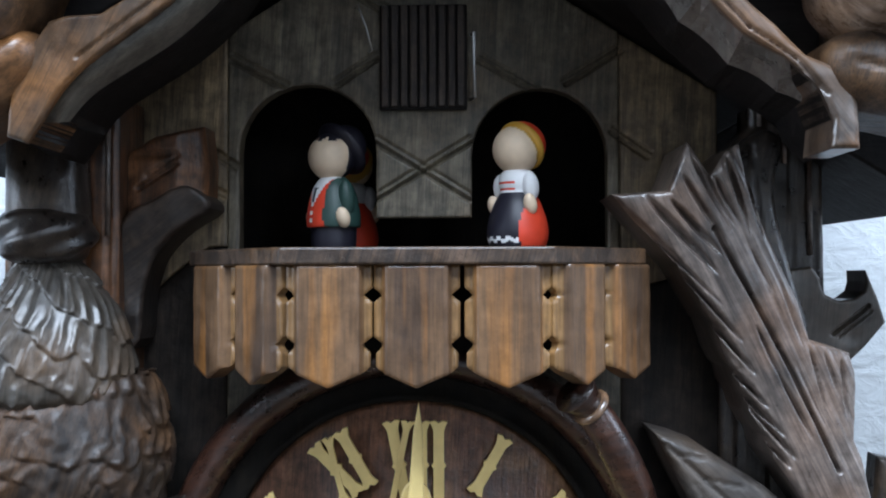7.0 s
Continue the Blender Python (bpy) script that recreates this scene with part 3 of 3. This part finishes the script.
EDGE_L = [(-48, 98), (-50, 90), (-55, 80), (-63, 68), (-76, 58), (-87, 50), (-94, 43), (-100, 34), (-104, 28)]
OUTER_L = [(-41, 102), (-43, 95), (-46.5, 84), (-54, 72), (-67, 60), (-81, 51), (-91, 44.5), (-98, 37), (-105, 27)]
EDGE_R = [(63.5, 110), (65.5, 98), (67.3, 89), (71.3, 77.4), (80.2, 68), (91.2, 56.6), (101.9, 50.3), (111.2, 41.9), (114.7, 33)]
OUTER_R = [(53, 118), (56.3, 104.9), (59.3, 93.4), (66.9, 75.8), (76.8, 63.8), (90.6, 51.4), (104.5, 43.4), (116, 36.6), (121.1, 26.2)]
BAND_L = [tuple(p) for p in curve(EDGE_L, 6, False)] + [(-109.5, 30), (-109, 38), (-107, 48), (-102, 56), (-98, 61.5), (-93, 63), (-84, 63.5), (-74, 69.5), (-66, 80), (-63, 90), (-61, 102)]
BAND_R = EDGE_R + [(113.9, 25.2), (121.5, 25.2), (121.1, 37.3), (118.2, 44), (113.7, 47.9), (107.5, 50.5), (99.6, 58.5), (88.9, 68.2), (82.8, 77.9), (79.3, 86.8), (78.8, 97.5)]
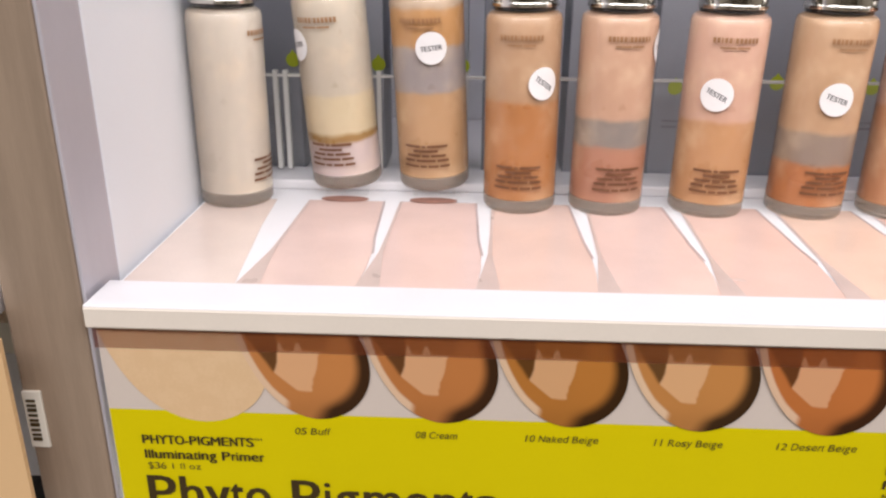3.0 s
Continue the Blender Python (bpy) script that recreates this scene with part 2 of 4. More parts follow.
def glyph(ch):
    """One letter, fitted to the grotesque widths and its tall x-height: points and faces in sizes of the capitals."""
    if ch not in GLYPHS:
        adv, lo, hi = GROTESQUE.get(ch, (278, 87, 191) if ch == "," else (556, 34, 520))
        b = letters(ch)
        x0, x1 = min(v.co.x for v in b.verts), max(v.co.x for v in b.verts)
        pts = []
        for v in b.verts:
            h = v.co.y / CAP
            if ch.islower():
                xh = X_HEIGHT / CAP
                h = h / xh * 0.73 if h < xh else 0.73 + (h - xh) * 0.27 / max(1.0 - xh, 0.05)
            pts.append(((lo + (v.co.x - x0) / (x1 - x0) * (hi - lo)) / 718, min(h, 1.03)))
        GLYPHS[ch] = (adv / 718, pts, [[v.index for v in f.verts] for f in b.faces])
        b.free()
    return GLYPHS[ch]


def line(text, x0, x1, zmid, cap, y, shear=0.0, bold=0.0):
    """A line of print on a plane facing the camera: spans x0..x1, capitals of height cap round zmid."""
    pts, faces, pen = [], [], 0.0
    for ch in text:
        if ch == " ":
            pen += 278 / 718
            continue
        adv, glyph_pts, glyph_faces = glyph(ch)
        faces += [[len(pts) + i for i in f] for f in glyph_faces]
        pts += [(pen + px + shear * h, h) for px, h in glyph_pts]
        pen += adv
    lo, hi = min(p[0] for p in pts), max(p[0] for p in pts)
    b = bmesh.new()
    for k, dx in enumerate((0.0,) if not bold else (0.0, -bold * cap, bold * cap)):
        vs = [b.verts.new((x0 + dx + (px - lo) / (hi - lo) * (x1 - x0), y - 0.00004 * k, zmid - cap / 2 + h * cap)) for px, h in pts]
        for f in faces:
            b.faces.new([vs[i] for i in f])
    return b


def word(name, b, mat, parent):
    """Links a line of large print letter by letter: islands that share their width form one letter."""
    todo, islands = set(b.verts), []
    while todo:
        stack, seen = [todo.pop()], []
        while stack:
            v = stack.pop()
            seen.append(v)
            for e in v.link_edges:
                o = e.other_vert(v)
                if o in todo:
                    todo.discard(o)
                    stack.append(o)
        xs = [v.co.x for v in seen]
        islands.append((min(xs), max(xs), seen))
    groups = []
    for lo, hi, vs in sorted(islands, key=lambda i: i[0] - i[1]):
        for g in groups:
            if min(hi, g[1]) - max(lo, g[0]) > 0.5 * (hi - lo):
                g[2].extend(vs)
                break
        else:
            groups.append([lo, hi, list(vs)])
    for lo, hi, vs in sorted(groups, key=lambda g: g[0]):
        c = bmesh.new()
        copy = {v: c.verts.new(v.co) for v in vs}
        for f in {f for v in vs for f in v.link_faces}:
            c.faces.new([copy[v] for v in f.verts])
        part(name, c, mat, parent)
    b.free()


def bars(x0, x1, zmid, h, y, words):
    """Print too small to read: a bar for each word."""
    b = bmesh.new()
    total = sum(words) + 0.5 * (len(words) - 1)
    x = x0
    for w in words:
        dx = w / total * (x1 - x0)
        vs = [b.verts.new((x + a * dx, y, zmid + c * h)) for a, c in ((0, -0.5), (1, -0.5), (1, 0.5), (0, 0.5))]
        b.faces.new(vs)
        x += dx + 0.5 / total * (x1 - x0)
    return b


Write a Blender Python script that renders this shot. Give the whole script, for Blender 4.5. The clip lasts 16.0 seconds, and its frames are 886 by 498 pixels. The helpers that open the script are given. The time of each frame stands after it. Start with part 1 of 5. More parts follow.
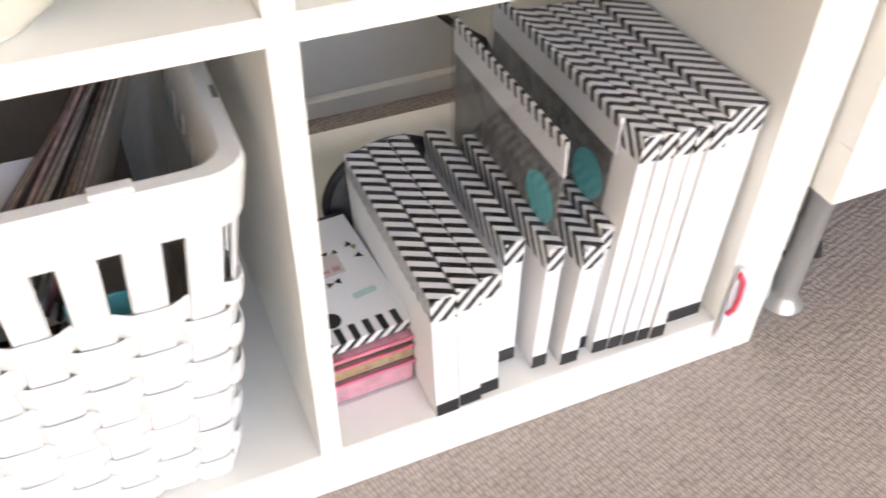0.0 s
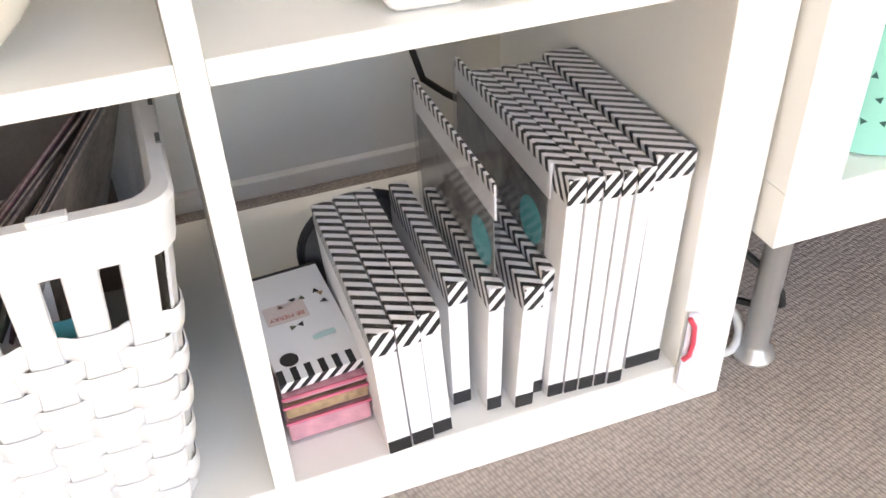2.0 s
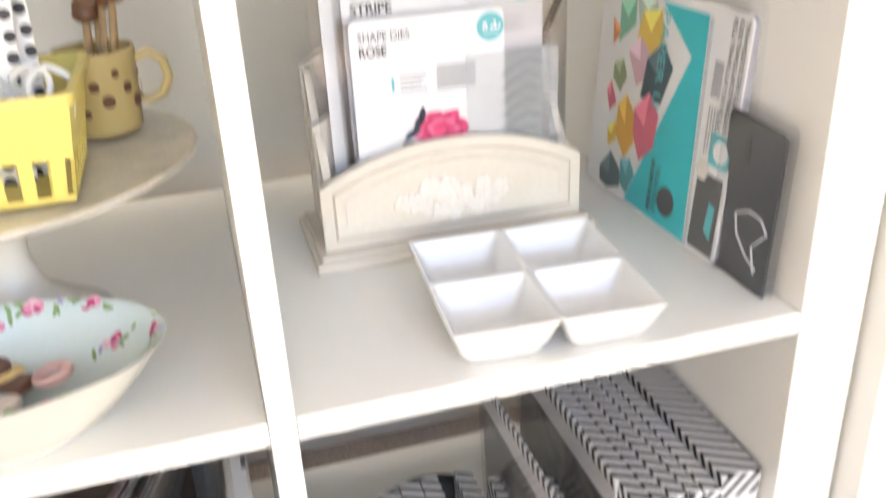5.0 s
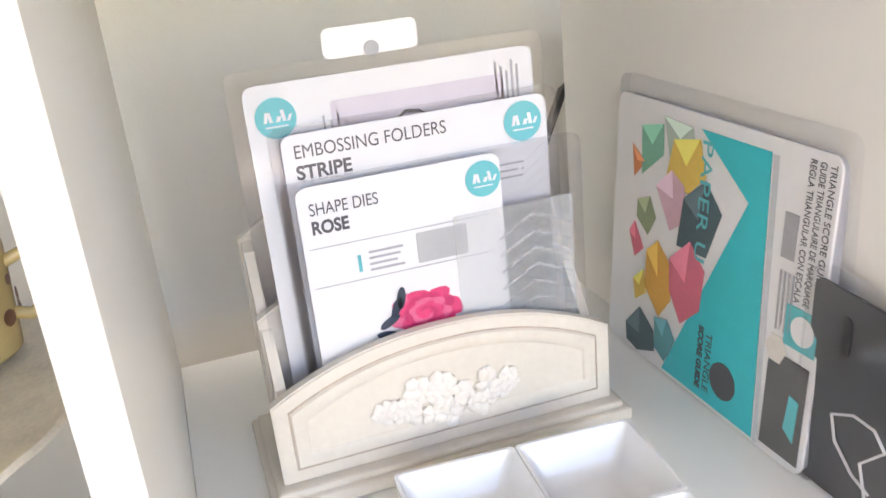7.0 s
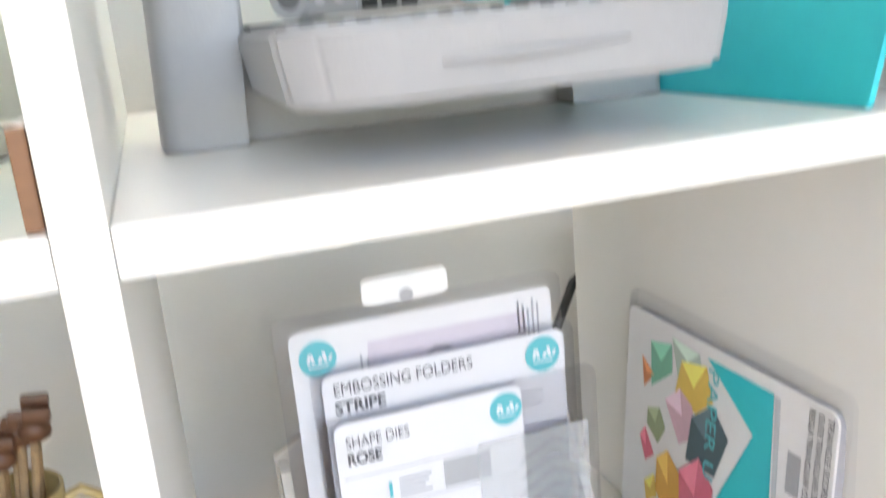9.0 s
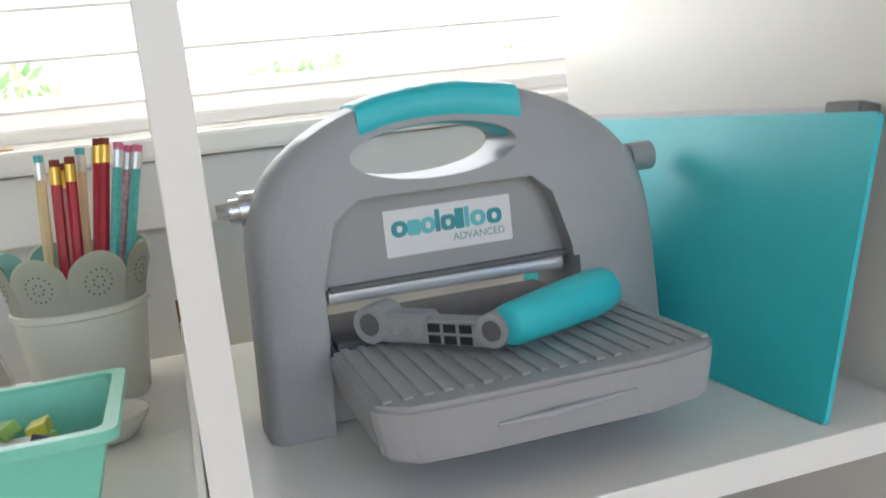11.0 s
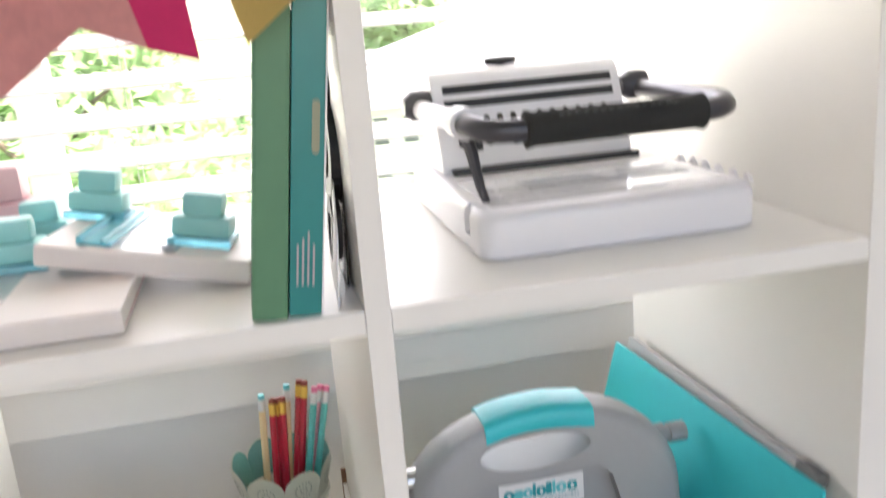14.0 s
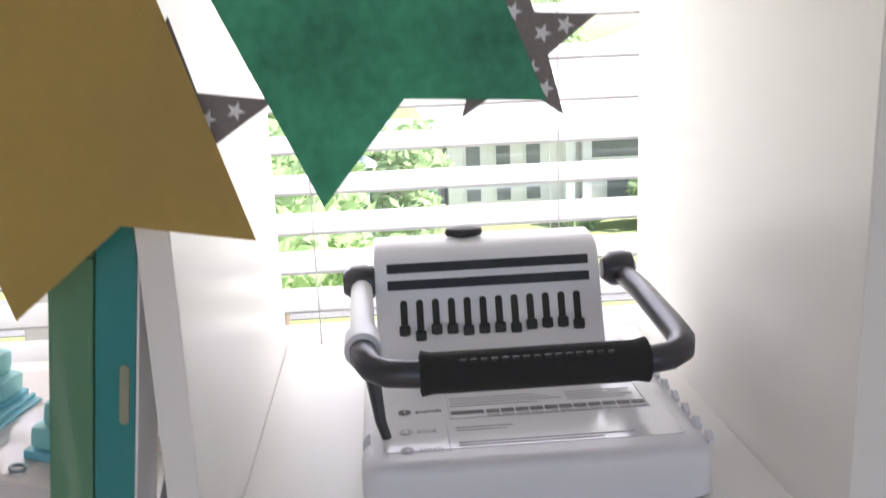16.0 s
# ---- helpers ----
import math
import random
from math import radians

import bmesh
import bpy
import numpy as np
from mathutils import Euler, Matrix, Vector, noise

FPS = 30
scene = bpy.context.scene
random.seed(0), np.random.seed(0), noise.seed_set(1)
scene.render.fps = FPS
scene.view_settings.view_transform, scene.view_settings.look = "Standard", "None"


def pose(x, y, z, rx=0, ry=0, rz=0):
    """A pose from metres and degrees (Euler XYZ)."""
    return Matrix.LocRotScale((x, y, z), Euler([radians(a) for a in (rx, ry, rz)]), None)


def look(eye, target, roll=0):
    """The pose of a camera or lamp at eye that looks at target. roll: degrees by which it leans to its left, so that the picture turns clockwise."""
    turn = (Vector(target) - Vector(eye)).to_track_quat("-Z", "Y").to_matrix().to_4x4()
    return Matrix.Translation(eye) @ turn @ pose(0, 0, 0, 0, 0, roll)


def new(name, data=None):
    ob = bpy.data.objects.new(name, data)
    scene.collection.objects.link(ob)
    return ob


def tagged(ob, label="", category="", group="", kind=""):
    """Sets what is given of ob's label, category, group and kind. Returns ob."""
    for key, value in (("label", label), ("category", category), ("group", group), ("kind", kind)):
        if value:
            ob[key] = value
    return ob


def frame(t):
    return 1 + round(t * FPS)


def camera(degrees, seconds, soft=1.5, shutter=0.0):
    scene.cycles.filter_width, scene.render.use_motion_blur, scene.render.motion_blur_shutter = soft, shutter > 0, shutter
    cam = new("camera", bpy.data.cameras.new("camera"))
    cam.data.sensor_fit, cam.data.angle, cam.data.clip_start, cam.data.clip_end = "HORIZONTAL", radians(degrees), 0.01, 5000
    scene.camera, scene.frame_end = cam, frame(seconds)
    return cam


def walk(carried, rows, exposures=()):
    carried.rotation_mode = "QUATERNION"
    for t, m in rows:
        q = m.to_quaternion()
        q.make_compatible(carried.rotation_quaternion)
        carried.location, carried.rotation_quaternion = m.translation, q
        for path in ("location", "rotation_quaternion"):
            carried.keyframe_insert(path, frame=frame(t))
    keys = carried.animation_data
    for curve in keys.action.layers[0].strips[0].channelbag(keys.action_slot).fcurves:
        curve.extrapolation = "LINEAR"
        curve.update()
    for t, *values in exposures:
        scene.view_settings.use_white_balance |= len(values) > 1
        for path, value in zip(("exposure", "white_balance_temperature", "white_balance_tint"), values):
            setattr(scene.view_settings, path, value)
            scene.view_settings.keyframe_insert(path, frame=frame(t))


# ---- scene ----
cam = camera(53.7, 16.0, soft=1.5, shutter=0.6)
PATH = [
    (0, (-0.089, -0.367, 0.598), (0.517, 0.968, -0.762), 1.3),
    (0.5, (-0.049, -0.419, 0.598), (0.559, 0.975, -0.702), 0.6),
    (1, (-0.03, -0.437, 0.588), (0.533, 1.022, -0.659), -1.1),
    (1.5, (-0.025, -0.447, 0.596), (0.497, 1.047, -0.627), -2.4),
    (2, (-0.021, -0.447, 0.596), (0.482, 1.065, -0.612), -2.6),
    (2.5, (-0.019, -0.446, 0.607), (0.475, 1.089, -0.576), -3.0),
    (3, (-0.019, -0.438, 0.618), (0.464, 1.128, -0.529), -3.8),
    (3.5, (-0.023, -0.437, 0.628), (0.446, 1.15, -0.495), -3.6),
    (4, (-0.022, -0.43, 0.641), (0.448, 1.178, -0.451), -3.3),
    (4.5, (-0.026, -0.425, 0.665), (0.453, 1.239, -0.337), -2.7),
    (5, (-0.022, -0.418, 0.701), (0.451, 1.32, -0.167), -2.9),
    (5.2, (-0.014, -0.417, 0.712), (0.445, 1.359, -0.084), -3.4),
    (7.3, (0.03, -0.238, 0.713), (0.567, 1.545, -0.018), -6.1),
    (7.5, (0.03, -0.239, 0.72), (0.56, 1.545, -0.014), -6.3),
    (8, (0.026, -0.239, 0.734), (0.57, 1.548, 0.019), -5.8),
    (8.5, (0.019, -0.246, 0.754), (0.581, 1.551, 0.081), -5.3),
    (9, (0.017, -0.258, 0.803), (0.592, 1.584, 0.278), -5.1),
    (9.5, (0.0, -0.269, 0.857), (0.573, 1.602, 0.443), -5.9),
    (9.7, (-0.006, -0.279, 0.87), (0.57, 1.602, 0.508), -6.1),
    (11.8, (-0.019, -0.385, 0.998), (0.533, 1.508, 0.66), -6.4),
    (12, (-0.027, -0.406, 1.022), (0.498, 1.494, 0.68), -6.9),
    (12.5, (-0.047, -0.442, 1.085), (0.453, 1.454, 0.689), -7.0),
    (13, (-0.073, -0.488, 1.153), (0.406, 1.391, 0.663), -7.3),
    (13.5, (-0.095, -0.527, 1.2), (0.391, 1.343, 0.682), -6.5),
    (14, (-0.069, -0.505, 1.275), (0.322, 1.386, 0.754), -4.6),
    (14.5, (0.007, -0.5, 1.35), (0.212, 1.431, 0.872), -3.2),
    (15, (0.073, -0.441, 1.362), (0.207, 1.501, 0.9), -1.5),
    (15.5, (0.106, -0.392, 1.359), (0.229, 1.546, 0.88), -1.3),
    (16, (0.1, -0.402, 1.38), (0.225, 1.538, 0.912), -2.3),
]
walk(cam, [(t, look(eye, target, roll)) for t, eye, target, roll in PATH], exposures=[(0.0, 3.72, 8000, 19), (3.5, 3.72, 7900, 19), (5.0, 3.74, 7800, 18), (7.5, 3.7, 7400, 20), (8.5, 3.8, 7400, 21), (9.0, 3.7, 7000, 16), (9.7, 3.4, 6700, 13), (11.8, 2.18, 7050, 17), (12.5, 2.16, 7200, 18), (13.0, 2.34, 7350, 20), (13.5, 2.52, 7200, 20), (14.0, 2.58, 6950, 19), (14.5, 2.52, 6750, 18), (15.0, 2.0, 6550, 22), (16.0, 1.8, 6550, 22)])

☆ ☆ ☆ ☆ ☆

### What you will do:
Write out only the lines that run from the line containing "# ---- helpers" through the line containing "shutter > 0, shutter", both included, exactly as they appear above.

### Worked solution:
# ---- helpers ----
import math
import random
from math import radians

import bmesh
import bpy
import numpy as np
from mathutils import Euler, Matrix, Vector, noise

FPS = 30
scene = bpy.context.scene
random.seed(0), np.random.seed(0), noise.seed_set(1)
scene.render.fps = FPS
scene.view_settings.view_transform, scene.view_settings.look = "Standard", "None"


def pose(x, y, z, rx=0, ry=0, rz=0):
    """A pose from metres and degrees (Euler XYZ)."""
    return Matrix.LocRotScale((x, y, z), Euler([radians(a) for a in (rx, ry, rz)]), None)


def look(eye, target, roll=0):
    """The pose of a camera or lamp at eye that looks at target. roll: degrees by which it leans to its left, so that the picture turns clockwise."""
    turn = (Vector(target) - Vector(eye)).to_track_quat("-Z", "Y").to_matrix().to_4x4()
    return Matrix.Translation(eye) @ turn @ pose(0, 0, 0, 0, 0, roll)


def new(name, data=None):
    ob = bpy.data.objects.new(name, data)
    scene.collection.objects.link(ob)
    return ob


def tagged(ob, label="", category="", group="", kind=""):
    """Sets what is given of ob's label, category, group and kind. Returns ob."""
    for key, value in (("label", label), ("category", category), ("group", group), ("kind", kind)):
        if value:
            ob[key] = value
    return ob


def frame(t):
    return 1 + round(t * FPS)


def camera(degrees, seconds, soft=1.5, shutter=0.0):
    scene.cycles.filter_width, scene.render.use_motion_blur, scene.render.motion_blur_shutter = soft, shutter > 0, shutter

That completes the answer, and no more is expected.